Tuning Chips and ECU Reprogramming
Engine tuning modifies ignition timing, fuel delivery, and boost pressure. Tunes can flatten the torque curve or move the peak. As with forced induction, you should re‑evaluate your gearing after a tune to maximize the gains. Many tuners recommend specific final drive ratios for their calibration packages.
Common Mistakes and Best Practices
Enthusiasts often make two mistakes: focusing solely on peak horsepower without considering the torque curve, and choosing gears based on forum lore instead of calculation. Always simulate your desired setup using a gear ratio calculator. Input your engine’s RPM at peak torque, transmission ratios, final drive, and tire diameter to project road speed in each gear.
Another pitfall is ignoring tire diameter changes. Larger tires effectively raise the final drive ratio (making gearing taller). If you lift your truck and install 35‑inch tires, a 4.10:1 final drive becomes roughly equivalent to 3.55:1. You will need to re‑gear to restore acceleration.
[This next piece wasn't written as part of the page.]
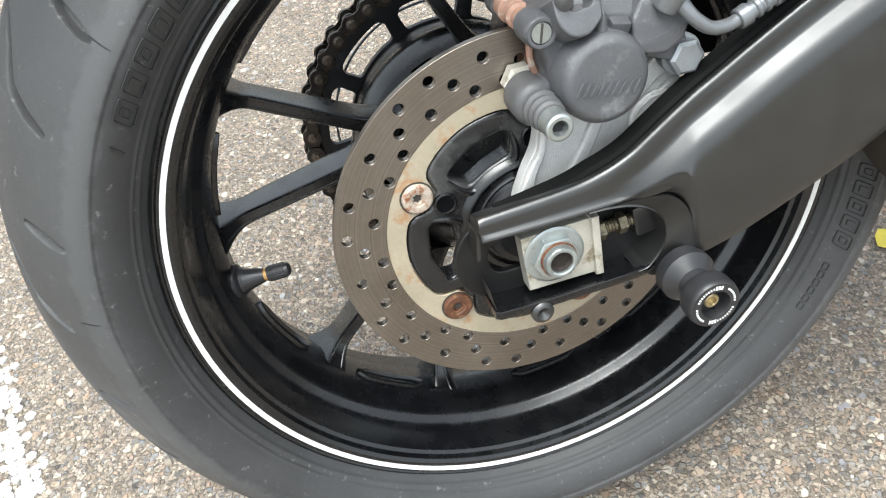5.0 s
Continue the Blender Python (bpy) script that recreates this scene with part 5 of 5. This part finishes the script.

Finally, consider the transmission’s overdrive ratio when selecting a final drive. A transmission with a very tall overdrive (0.60:1 or 0.63:1) allows you to run a numerically higher final drive without destroying highway fuel economy — the overdrive brings highway RPM back down. This is a common strategy for street/strip builds.
Conclusion
Understanding the torque curve and the importance of gear ratios is fundamental for anyone aiming to improve vehicle performance. The engine’s torque output is only half the equation; the drivetrain is the multiplier that turns that torque into motion. By carefully matching gear ratios to your engine’s characteristics, you can optimize acceleration, top speed, and overall drivability. Whether you’re building a daily driver, a track weapon, or an off‑road monster, the time spent studying gear ratios will pay off every time you press the throttle.